Exercise brief: Quote exactly the lines between the line containing "q = m.to_quaternion()" and the line containing "scene.view_settings.keyframe_insert(path, frame=frame(t))", counting those two lines as part of the range. Leave the rest out.

________

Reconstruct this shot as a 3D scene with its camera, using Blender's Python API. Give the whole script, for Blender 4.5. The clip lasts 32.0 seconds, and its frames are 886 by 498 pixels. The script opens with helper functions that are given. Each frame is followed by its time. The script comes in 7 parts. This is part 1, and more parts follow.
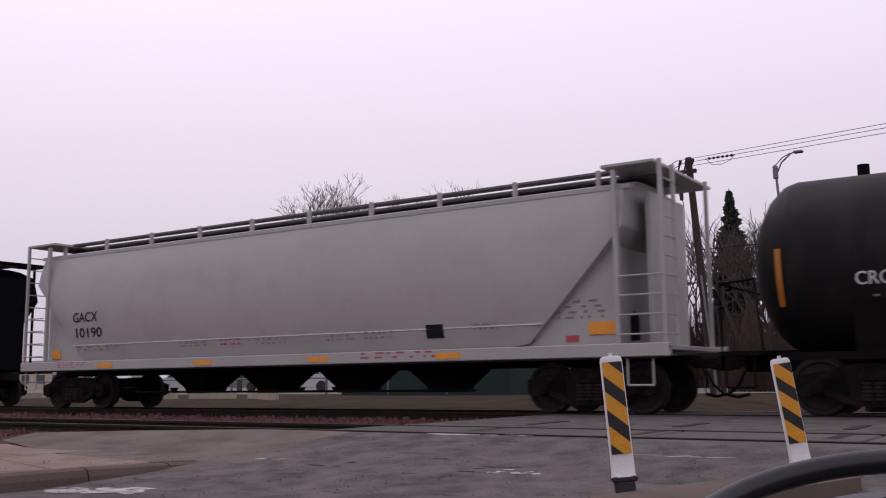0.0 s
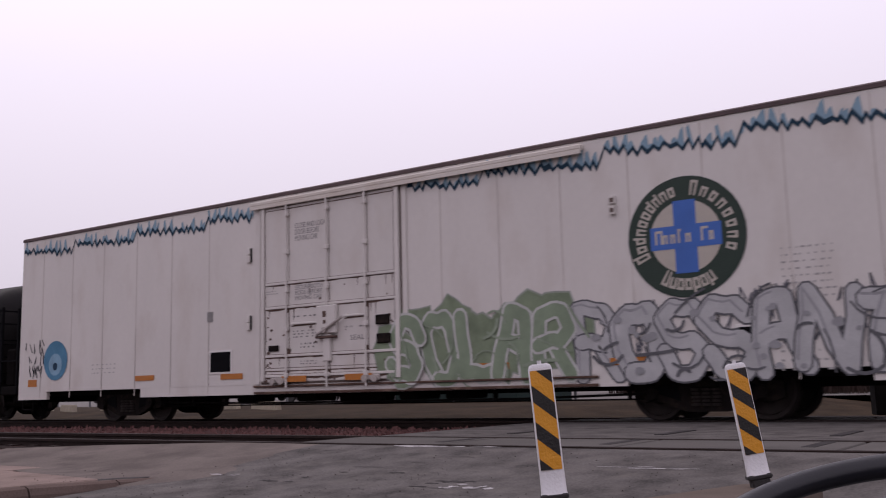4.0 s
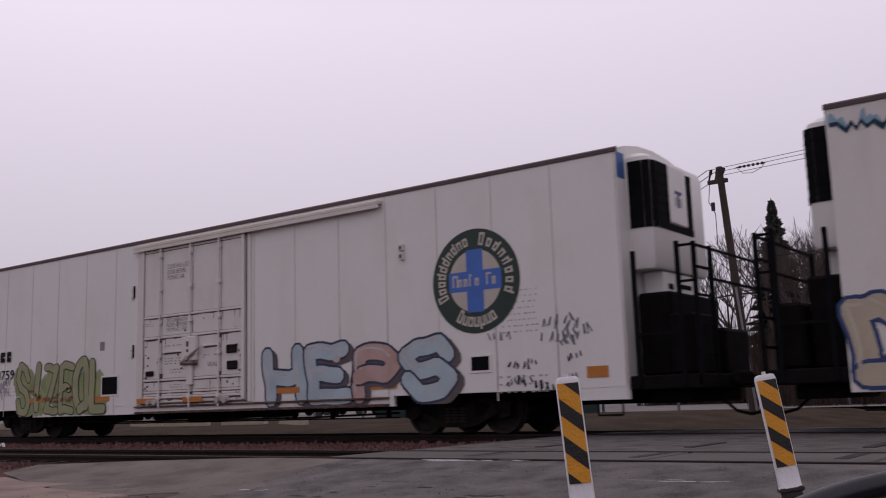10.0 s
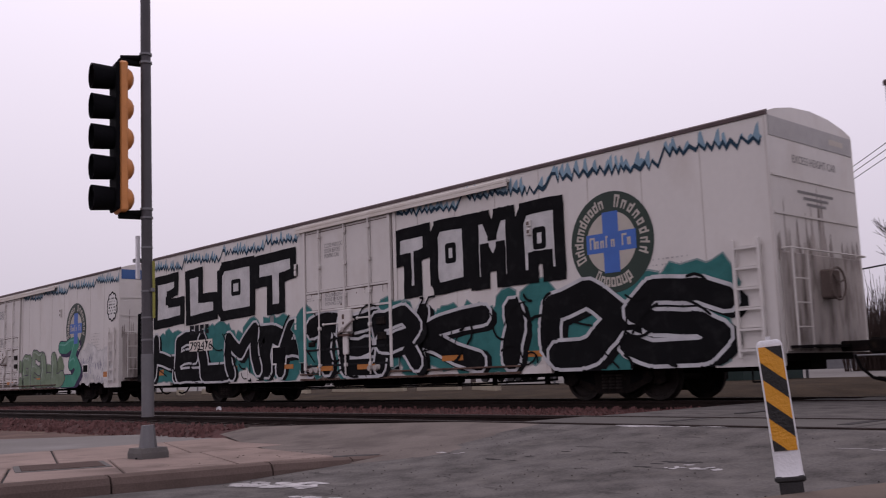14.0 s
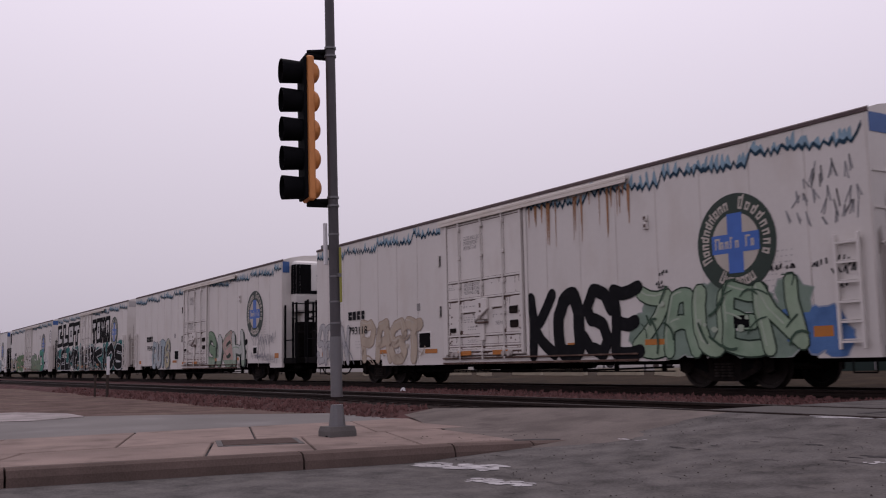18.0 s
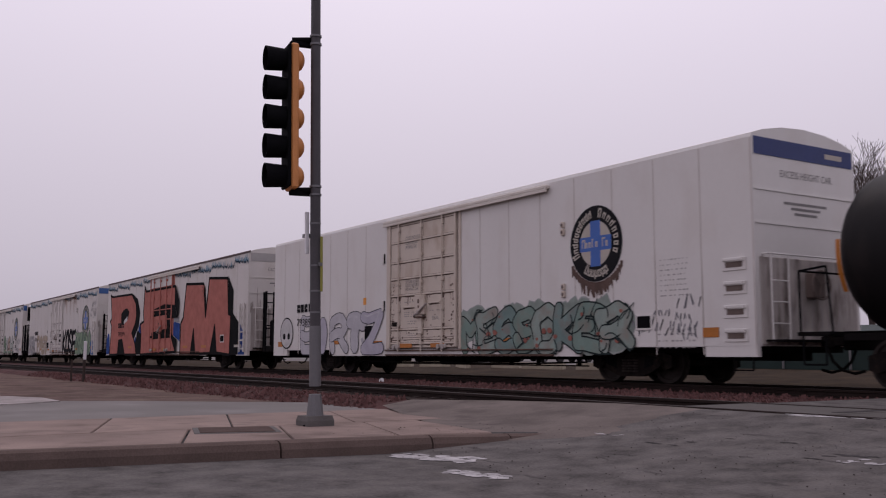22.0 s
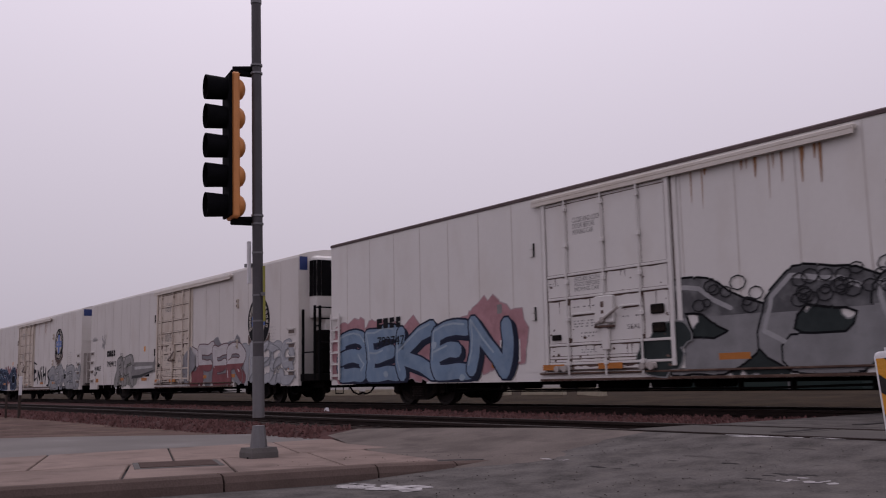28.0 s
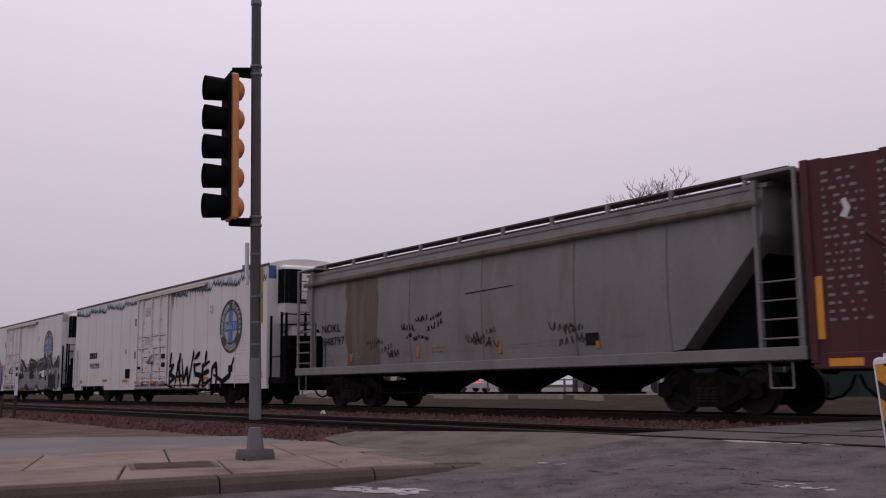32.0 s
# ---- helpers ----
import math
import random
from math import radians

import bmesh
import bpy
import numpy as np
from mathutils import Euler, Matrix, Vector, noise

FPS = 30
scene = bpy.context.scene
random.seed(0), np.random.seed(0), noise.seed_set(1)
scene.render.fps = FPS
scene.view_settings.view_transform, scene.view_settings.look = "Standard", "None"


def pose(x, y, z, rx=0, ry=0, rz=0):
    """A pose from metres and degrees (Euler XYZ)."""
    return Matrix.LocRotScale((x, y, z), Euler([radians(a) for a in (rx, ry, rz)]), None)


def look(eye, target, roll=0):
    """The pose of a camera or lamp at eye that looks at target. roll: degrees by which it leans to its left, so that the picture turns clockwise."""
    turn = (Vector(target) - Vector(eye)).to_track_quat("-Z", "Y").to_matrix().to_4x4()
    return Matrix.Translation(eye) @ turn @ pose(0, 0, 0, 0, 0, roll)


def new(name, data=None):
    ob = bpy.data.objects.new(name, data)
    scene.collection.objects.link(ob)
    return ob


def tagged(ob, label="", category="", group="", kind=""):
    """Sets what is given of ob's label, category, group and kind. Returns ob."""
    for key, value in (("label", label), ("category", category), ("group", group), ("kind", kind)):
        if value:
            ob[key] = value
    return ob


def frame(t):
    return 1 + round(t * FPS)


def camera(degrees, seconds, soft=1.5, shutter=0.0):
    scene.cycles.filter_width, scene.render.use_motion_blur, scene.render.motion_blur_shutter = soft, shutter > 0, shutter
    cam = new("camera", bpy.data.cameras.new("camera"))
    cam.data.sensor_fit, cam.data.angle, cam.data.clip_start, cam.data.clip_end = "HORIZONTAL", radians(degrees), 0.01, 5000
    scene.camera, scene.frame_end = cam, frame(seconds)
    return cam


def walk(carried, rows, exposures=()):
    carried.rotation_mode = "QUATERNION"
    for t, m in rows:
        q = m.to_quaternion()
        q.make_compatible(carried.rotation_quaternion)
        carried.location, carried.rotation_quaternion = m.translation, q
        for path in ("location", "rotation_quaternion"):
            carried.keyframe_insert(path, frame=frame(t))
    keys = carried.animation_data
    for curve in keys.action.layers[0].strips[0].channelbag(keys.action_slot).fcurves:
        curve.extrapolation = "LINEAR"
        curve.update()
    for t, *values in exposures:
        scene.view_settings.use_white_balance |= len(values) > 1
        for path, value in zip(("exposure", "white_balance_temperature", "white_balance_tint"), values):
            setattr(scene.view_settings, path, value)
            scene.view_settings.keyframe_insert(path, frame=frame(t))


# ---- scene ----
cam = camera(49.45, 32.0, soft=1.1, shutter=0.12)
# seconds, place, yaw from +y to the left, pitch up, roll
PATH = [
    (0, -0.304, -0.724, 0.583, 33.26, 7.88, -0.6),
    (0.5, -0.217, -0.51, 0.584, 33.87, 8.12, -0.47),
    (1, -0.118, -0.276, 0.596, 33.77, 8.21, -0.51),
    (1.5, -0.048, -0.104, 0.602, 33.35, 8.24, -0.51),
    (2, -0.008, -0.03, 0.602, 33.26, 8.22, -0.34),
    (2.5, 0.002, -0.002, 0.605, 33.51, 8.19, -0.36),
    (4.5, 0.006, 0.005, 0.603, 34.81, 8.33, -1.56),
    (5, 0.004, -0, 0.6, 34.82, 8.4, -1.68),
    (5.5, 0.002, -0.001, 0.605, 34.93, 8.43, -2.8),
    (6, 0.003, -0.005, 0.607, 35.34, 8.4, -2.66),
    (6.5, -0, -0.001, 0.605, 35.49, 8.32, -2.11),
    (7, 0.001, 0.001, 0.604, 35.73, 8.48, -1.9),
    (7.5, 0.002, 0.007, 0.604, 36.05, 8.69, -1.86),
    (8, 0.004, 0.005, 0.606, 36.23, 8.83, -1.82),
    (8.5, 0.004, 0.004, 0.602, 36.24, 8.97, -1.95),
    (9, 0.003, 0.007, 0.603, 36.25, 9.05, -1.87),
    (9.5, 0.004, 0.011, 0.604, 36.2, 9.1, -1.93),
    (10, 0.007, 0.003, 0.605, 36.12, 9.12, -1.81),
    (10.5, 0.006, 0, 0.606, 36.07, 9.13, -1.92),
    (11, 0.004, -0.001, 0.606, 35.96, 9.21, -2.36),
    (11.5, 0.006, -0.003, 0.603, 36.13, 9.26, -2.27),
    (12, 0.016, -0.005, 0.604, 36.27, 9.31, -2.45),
    (12.5, 0.006, 0.014, 0.603, 36.68, 9, -2.47),
    (13, -0.003, 0.014, 0.604, 37.98, 8.74, -2.31),
    (13.5, -0.011, 0.011, 0.597, 41.77, 8.26, -1.88),
    (15.5, -0.008, -0.004, 0.598, 60.06, 6.11, -3.06),
    (16, -0.006, -0.006, 0.604, 59.6, 6.24, -2.62),
    (16.5, -0.007, -0.002, 0.61, 58.8, 6.51, -2.11),
    (17, -0.012, -0.005, 0.613, 58.2, 6.35, -1.3),
    (17.5, -0.007, 0, 0.616, 58.16, 6.36, -1.21),
    (18, -0.002, 0.001, 0.612, 58.12, 6.79, -1.09),
    (18.5, -0.003, -0.011, 0.606, 57.78, 7.08, -1.25),
    (19, -0.002, 0.001, 0.602, 57.68, 7.14, -1.42),
    (19.5, -0.003, 0.011, 0.608, 57.72, 6.97, -1.52),
    (20, 0.003, -0.01, 0.612, 58.01, 6.55, -1.62),
    (20.5, -0.003, -0.012, 0.608, 57.88, 6.53, -1.25),
    (21, -0.003, -0.007, 0.609, 57.68, 6.52, -0.96),
    (21.5, -0.01, -0.004, 0.615, 57.4, 6.42, 0.23),
    (22, -0.01, 0.002, 0.614, 57.01, 6.28, 0.04),
    (22.5, -0.005, 0, 0.618, 56.38, 6.16, -0.46),
    (23, -0.006, -0.003, 0.629, 55.37, 6.12, -0.51),
    (23.5, -0.003, -0.003, 0.615, 54.57, 6.53, -1.15),
    (24, -0.001, -0.007, 0.607, 54.12, 6.96, -0.83),
    (24.5, 0.001, -0.001, 0.615, 53.92, 7.26, -0.79),
    (25, 0.002, 0.001, 0.624, 53.81, 7.44, -0.86),
    (25.5, 0.001, 0, 0.613, 53.81, 7.59, -0.88),
    (26, 0.003, 0.003, 0.625, 53.76, 7.65, -1.04),
    (26.5, 0.004, 0.001, 0.623, 53.64, 7.8, -1.05),
    (28.5, 0.009, 0.006, 0.616, 53.68, 7.88, -1.1),
    (29, 0.007, 0.008, 0.619, 53.71, 7.89, -1.01),
    (29.5, 0.006, 0.003, 0.617, 53.71, 7.94, -1.03),
    (30, 0.007, 0.002, 0.614, 53.72, 7.97, -1.19),
    (30.5, 0.003, 0, 0.615, 53.69, 7.94, -1.06),
    (31, -0.003, 0.006, 0.626, 53.66, 7.89, -1.19),
    (31.5, -0.003, 0.011, 0.621, 53.68, 7.93, -1.08),
    (32, -0.008, 0.002, 0.609, 53.51, 8.08, -0.65),
]
HEADINGS = []
for t, px, py, pz, yaw, pitch, roll in PATH:
    a, b = radians(yaw), radians(pitch)
    eye = Vector((px, py, pz))
    HEADINGS.append((t, look(eye, eye + Vector((-math.sin(a) * math.cos(b), math.cos(a) * math.cos(b), math.sin(b))), roll)))
EXPOSURES = [(0.0, -0.14, 6550, 19), (2.0, 0.00, 6550, 19), (5.0, -0.16, 6550, 19), (6.0, -0.2, 6550, 19), (7.5, -0.23, 6550, 19), (9.0, -0.37, 6550, 19), (11.0, -0.41, 6550, 19), (12.0, -0.33, 6550, 19), (13.0, -0.09, 6550, 19), (16.0, -0.37, 6550, 19), (20.0, -0.32, 6550, 19), (22.0, -0.38, 6550, 19), (23.0, -0.22, 6550, 19), (24.0, -0.3, 6550, 19), (26.0, -0.48, 6550, 19), (29.0, -0.5, 6550, 19), (32.0, -0.49, 6550, 19)]
walk(cam, HEADINGS, EXPOSURES)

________

Exercise answer:
        q = m.to_quaternion()
        q.make_compatible(carried.rotation_quaternion)
        carried.location, carried.rotation_quaternion = m.translation, q
        for path in ("location", "rotation_quaternion"):
            carried.keyframe_insert(path, frame=frame(t))
    keys = carried.animation_data
    for curve in keys.action.layers[0].strips[0].channelbag(keys.action_slot).fcurves:
        curve.extrapolation = "LINEAR"
        curve.update()
    for t, *values in exposures:
        scene.view_settings.use_white_balance |= len(values) > 1
        for path, value in zip(("exposure", "white_balance_temperature", "white_balance_tint"), values):
            setattr(scene.view_settings, path, value)
            scene.view_settings.keyframe_insert(path, frame=frame(t))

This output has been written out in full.